GIVEN TASK: Give an exact copy of every line, leaving images out.

· · ·

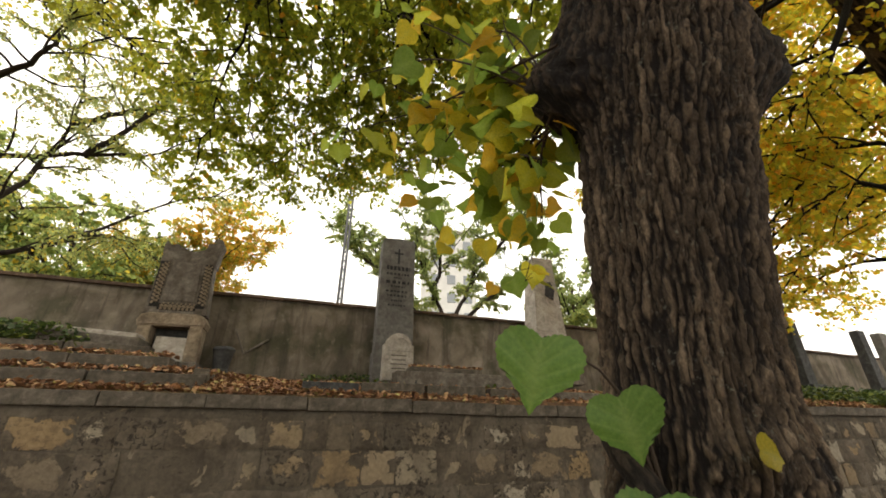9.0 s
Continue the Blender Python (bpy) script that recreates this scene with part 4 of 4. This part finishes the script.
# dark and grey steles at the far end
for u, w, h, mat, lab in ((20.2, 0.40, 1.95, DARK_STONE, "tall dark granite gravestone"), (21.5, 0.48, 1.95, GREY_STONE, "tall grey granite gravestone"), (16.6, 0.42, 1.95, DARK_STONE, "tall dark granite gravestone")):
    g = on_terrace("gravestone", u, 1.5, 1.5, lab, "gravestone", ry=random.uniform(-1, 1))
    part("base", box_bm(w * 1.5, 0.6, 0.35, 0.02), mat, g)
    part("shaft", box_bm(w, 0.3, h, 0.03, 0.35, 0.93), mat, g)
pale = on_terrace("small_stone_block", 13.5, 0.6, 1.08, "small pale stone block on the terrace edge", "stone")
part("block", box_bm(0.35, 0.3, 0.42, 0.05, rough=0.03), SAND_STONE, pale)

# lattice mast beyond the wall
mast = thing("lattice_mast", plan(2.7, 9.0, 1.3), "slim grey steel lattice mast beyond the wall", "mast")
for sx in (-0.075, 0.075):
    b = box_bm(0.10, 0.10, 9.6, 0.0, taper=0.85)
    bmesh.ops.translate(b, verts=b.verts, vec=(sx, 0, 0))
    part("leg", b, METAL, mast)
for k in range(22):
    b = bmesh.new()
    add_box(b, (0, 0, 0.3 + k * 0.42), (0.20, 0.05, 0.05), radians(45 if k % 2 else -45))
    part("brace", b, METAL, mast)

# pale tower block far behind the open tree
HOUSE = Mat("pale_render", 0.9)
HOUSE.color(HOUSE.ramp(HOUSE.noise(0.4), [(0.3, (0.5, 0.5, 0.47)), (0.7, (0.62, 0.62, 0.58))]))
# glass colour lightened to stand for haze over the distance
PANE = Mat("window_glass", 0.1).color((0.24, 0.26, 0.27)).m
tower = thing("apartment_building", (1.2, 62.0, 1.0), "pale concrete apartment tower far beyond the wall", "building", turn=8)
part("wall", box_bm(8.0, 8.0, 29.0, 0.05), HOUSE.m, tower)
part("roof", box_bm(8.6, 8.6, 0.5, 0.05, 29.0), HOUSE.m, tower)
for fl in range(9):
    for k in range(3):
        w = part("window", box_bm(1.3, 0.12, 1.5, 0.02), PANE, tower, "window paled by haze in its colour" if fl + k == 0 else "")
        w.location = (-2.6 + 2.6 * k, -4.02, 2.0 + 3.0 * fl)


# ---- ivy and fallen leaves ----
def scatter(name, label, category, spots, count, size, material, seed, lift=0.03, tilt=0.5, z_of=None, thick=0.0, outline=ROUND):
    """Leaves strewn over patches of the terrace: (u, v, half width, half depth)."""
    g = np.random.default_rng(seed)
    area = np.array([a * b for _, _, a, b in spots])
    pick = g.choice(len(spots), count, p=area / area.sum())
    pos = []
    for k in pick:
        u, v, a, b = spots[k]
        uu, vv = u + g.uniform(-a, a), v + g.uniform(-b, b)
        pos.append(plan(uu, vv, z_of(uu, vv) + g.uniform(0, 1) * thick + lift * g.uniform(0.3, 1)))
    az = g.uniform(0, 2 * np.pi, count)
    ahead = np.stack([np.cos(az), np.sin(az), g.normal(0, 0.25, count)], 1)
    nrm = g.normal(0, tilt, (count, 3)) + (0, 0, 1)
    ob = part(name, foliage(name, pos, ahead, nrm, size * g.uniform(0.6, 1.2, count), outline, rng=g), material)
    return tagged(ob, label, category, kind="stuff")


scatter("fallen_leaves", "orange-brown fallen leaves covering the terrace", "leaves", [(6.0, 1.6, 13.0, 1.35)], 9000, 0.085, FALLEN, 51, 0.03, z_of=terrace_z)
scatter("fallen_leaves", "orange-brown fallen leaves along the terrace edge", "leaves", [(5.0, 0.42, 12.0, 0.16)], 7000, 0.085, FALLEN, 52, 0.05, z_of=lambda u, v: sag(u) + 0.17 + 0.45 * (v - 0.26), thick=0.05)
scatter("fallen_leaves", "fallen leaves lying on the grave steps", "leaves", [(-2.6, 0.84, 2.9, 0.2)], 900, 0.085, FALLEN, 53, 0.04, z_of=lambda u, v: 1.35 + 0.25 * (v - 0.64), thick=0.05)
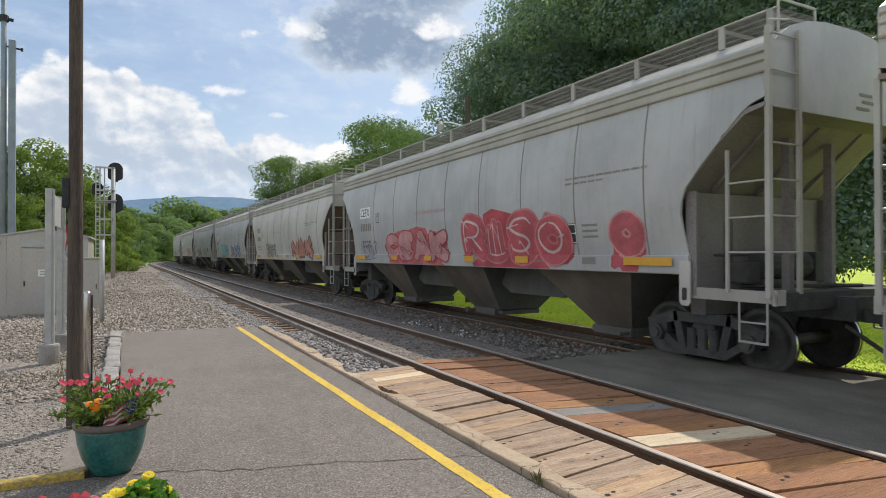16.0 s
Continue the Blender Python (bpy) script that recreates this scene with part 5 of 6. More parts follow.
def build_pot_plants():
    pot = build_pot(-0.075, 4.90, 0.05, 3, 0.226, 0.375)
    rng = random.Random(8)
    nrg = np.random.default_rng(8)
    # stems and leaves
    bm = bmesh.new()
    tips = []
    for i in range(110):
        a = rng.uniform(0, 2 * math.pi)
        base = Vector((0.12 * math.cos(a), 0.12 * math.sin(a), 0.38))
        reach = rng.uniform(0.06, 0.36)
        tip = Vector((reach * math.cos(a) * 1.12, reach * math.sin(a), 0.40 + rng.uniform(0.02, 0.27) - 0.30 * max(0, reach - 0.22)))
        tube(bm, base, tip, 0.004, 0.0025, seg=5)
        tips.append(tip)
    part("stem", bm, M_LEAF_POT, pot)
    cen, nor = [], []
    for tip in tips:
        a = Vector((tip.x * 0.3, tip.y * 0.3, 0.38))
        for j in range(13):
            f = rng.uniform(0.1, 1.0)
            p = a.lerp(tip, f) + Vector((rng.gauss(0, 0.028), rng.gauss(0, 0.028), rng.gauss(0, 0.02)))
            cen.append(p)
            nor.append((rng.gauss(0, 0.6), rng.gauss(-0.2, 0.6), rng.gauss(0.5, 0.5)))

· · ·

RESULT FOR THIS TASK:
9.0 s
Continue the Blender Python (bpy) script that recreates this scene with part 4 of 4. This part finishes the script.
# dark and grey steles at the far end
for u, w, h, mat, lab in ((20.2, 0.40, 1.95, DARK_STONE, "tall dark granite gravestone"), (21.5, 0.48, 1.95, GREY_STONE, "tall grey granite gravestone"), (16.6, 0.42, 1.95, DARK_STONE, "tall dark granite gravestone")):
    g = on_terrace("gravestone", u, 1.5, 1.5, lab, "gravestone", ry=random.uniform(-1, 1))
    part("base", box_bm(w * 1.5, 0.6, 0.35, 0.02), mat, g)
    part("shaft", box_bm(w, 0.3, h, 0.03, 0.35, 0.93), mat, g)
pale = on_terrace("small_stone_block", 13.5, 0.6, 1.08, "small pale stone block on the terrace edge", "stone")
part("block", box_bm(0.35, 0.3, 0.42, 0.05, rough=0.03), SAND_STONE, pale)

# lattice mast beyond the wall
mast = thing("lattice_mast", plan(2.7, 9.0, 1.3), "slim grey steel lattice mast beyond the wall", "mast")
for sx in (-0.075, 0.075):
    b = box_bm(0.10, 0.10, 9.6, 0.0, taper=0.85)
    bmesh.ops.translate(b, verts=b.verts, vec=(sx, 0, 0))
    part("leg", b, METAL, mast)
for k in range(22):
    b = bmesh.new()
    add_box(b, (0, 0, 0.3 + k * 0.42), (0.20, 0.05, 0.05), radians(45 if k % 2 else -45))
    part("brace", b, METAL, mast)

# pale tower block far behind the open tree
HOUSE = Mat("pale_render", 0.9)
HOUSE.color(HOUSE.ramp(HOUSE.noise(0.4), [(0.3, (0.5, 0.5, 0.47)), (0.7, (0.62, 0.62, 0.58))]))
# glass colour lightened to stand for haze over the distance
PANE = Mat("window_glass", 0.1).color((0.24, 0.26, 0.27)).m
tower = thing("apartment_building", (1.2, 62.0, 1.0), "pale concrete apartment tower far beyond the wall", "building", turn=8)
part("wall", box_bm(8.0, 8.0, 29.0, 0.05), HOUSE.m, tower)
part("roof", box_bm(8.6, 8.6, 0.5, 0.05, 29.0), HOUSE.m, tower)
for fl in range(9):
    for k in range(3):
        w = part("window", box_bm(1.3, 0.12, 1.5, 0.02), PANE, tower, "window paled by haze in its colour" if fl + k == 0 else "")
        w.location = (-2.6 + 2.6 * k, -4.02, 2.0 + 3.0 * fl)


# ---- ivy and fallen leaves ----
def scatter(name, label, category, spots, count, size, material, seed, lift=0.03, tilt=0.5, z_of=None, thick=0.0, outline=ROUND):
    """Leaves strewn over patches of the terrace: (u, v, half width, half depth)."""
    g = np.random.default_rng(seed)
    area = np.array([a * b for _, _, a, b in spots])
    pick = g.choice(len(spots), count, p=area / area.sum())
    pos = []
    for k in pick:
        u, v, a, b = spots[k]
        uu, vv = u + g.uniform(-a, a), v + g.uniform(-b, b)
        pos.append(plan(uu, vv, z_of(uu, vv) + g.uniform(0, 1) * thick + lift * g.uniform(0.3, 1)))
    az = g.uniform(0, 2 * np.pi, count)
    ahead = np.stack([np.cos(az), np.sin(az), g.normal(0, 0.25, count)], 1)
    nrm = g.normal(0, tilt, (count, 3)) + (0, 0, 1)
    ob = part(name, foliage(name, pos, ahead, nrm, size * g.uniform(0.6, 1.2, count), outline, rng=g), material)
    return tagged(ob, label, category, kind="stuff")


scatter("fallen_leaves", "orange-brown fallen leaves covering the terrace", "leaves", [(6.0, 1.6, 13.0, 1.35)], 9000, 0.085, FALLEN, 51, 0.03, z_of=terrace_z)
scatter("fallen_leaves", "orange-brown fallen leaves along the terrace edge", "leaves", [(5.0, 0.42, 12.0, 0.16)], 7000, 0.085, FALLEN, 52, 0.05, z_of=lambda u, v: sag(u) + 0.17 + 0.45 * (v - 0.26), thick=0.05)
scatter("fallen_leaves", "fallen leaves lying on the grave steps", "leaves", [(-2.6, 0.84, 2.9, 0.2)], 900, 0.085, FALLEN, 53, 0.04, z_of=lambda u, v: 1.35 + 0.25 * (v - 0.64), thick=0.05)
16.0 s
Continue the Blender Python (bpy) script that recreates this scene with part 5 of 6. More parts follow.
def build_pot_plants():
    pot = build_pot(-0.075, 4.90, 0.05, 3, 0.226, 0.375)
    rng = random.Random(8)
    nrg = np.random.default_rng(8)
    # stems and leaves
    bm = bmesh.new()
    tips = []
    for i in range(110):
        a = rng.uniform(0, 2 * math.pi)
        base = Vector((0.12 * math.cos(a), 0.12 * math.sin(a), 0.38))
        reach = rng.uniform(0.06, 0.36)
        tip = Vector((reach * math.cos(a) * 1.12, reach * math.sin(a), 0.40 + rng.uniform(0.02, 0.27) - 0.30 * max(0, reach - 0.22)))
        tube(bm, base, tip, 0.004, 0.0025, seg=5)
        tips.append(tip)
    part("stem", bm, M_LEAF_POT, pot)
    cen, nor = [], []
    for tip in tips:
        a = Vector((tip.x * 0.3, tip.y * 0.3, 0.38))
        for j in range(13):
            f = rng.uniform(0.1, 1.0)
            p = a.lerp(tip, f) + Vector((rng.gauss(0, 0.028), rng.gauss(0, 0.028), rng.gauss(0, 0.02)))
            cen.append(p)
            nor.append((rng.gauss(0, 0.6), rng.gauss(-0.2, 0.6), rng.gauss(0.5, 0.5)))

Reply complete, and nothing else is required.